The centrepiece of Osmo Vänskä’s first concert in the London Philharmonic’s 2020 Vision series was Louis Spohr’s rarely heard Second Violin Concerto, with Sergej Krylov as soloist. Spohr (1784-1859), a virtuoso violinist as well as a composer, was as famous as Beethoven in his lifetime and professed an at times guarded admiration for the latter’s work. His own music, however, is uneven, and the concerto is no masterpiece.

There are dips throughout in melodic and thematic inspiration and little sense of dramatic interaction between soloist and orchestra. The novelty lies in the difficulty of the violin writing, most notably in the adagio, double-stopped throughout and creating the illusion of two violins playing a duet in counterpoint. Krylov sounded superb, playing with attractive sweetness of tone and easy, if understated dexterity. Neither he nor Vänskä, however, could disguise the fact that the polonaise finale overstays its welcome.
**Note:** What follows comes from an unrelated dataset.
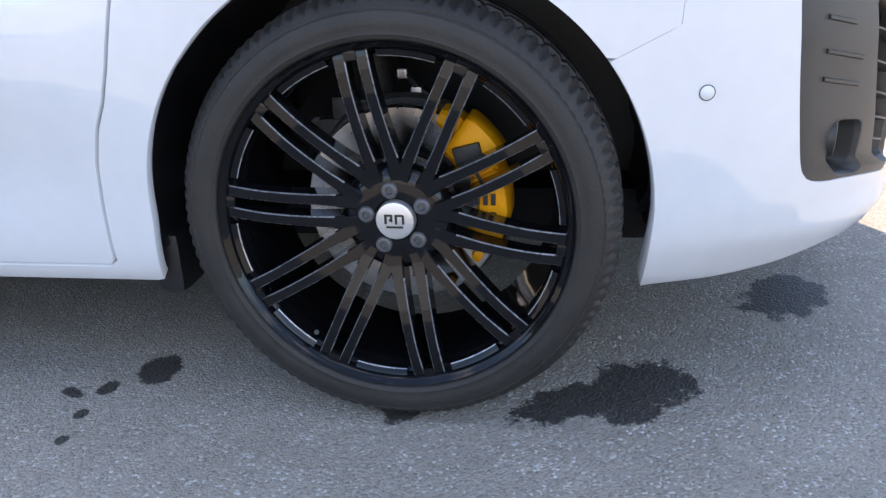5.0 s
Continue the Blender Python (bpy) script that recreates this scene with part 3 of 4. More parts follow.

Spohr’s concerto was placed alongside Elgar’s In the South and Webern’s Im Sommerwind, both from 1904, and Rautavaara’s Book of Visions, written a century later. Elgar’s concert overture, reflecting on the beauty of Italy and the violence of its history, can turn grandiloquent, though Vänskä’s interpretation had marvellous energy and dramatic fire. Rautavaara’s spiritual meditations run the risk of seeming nebulous, but here their blocks of sound and shifting dissonances hit home with considerable force. Im Sommerwind was the evening’s high point. Conducted with scrupulous attention to detail and played with breathtaking precision, it reminded us that despite its flaws in shape, its thematic compression and fragmentation contain in embryo so much that was to follow in 20th-century music.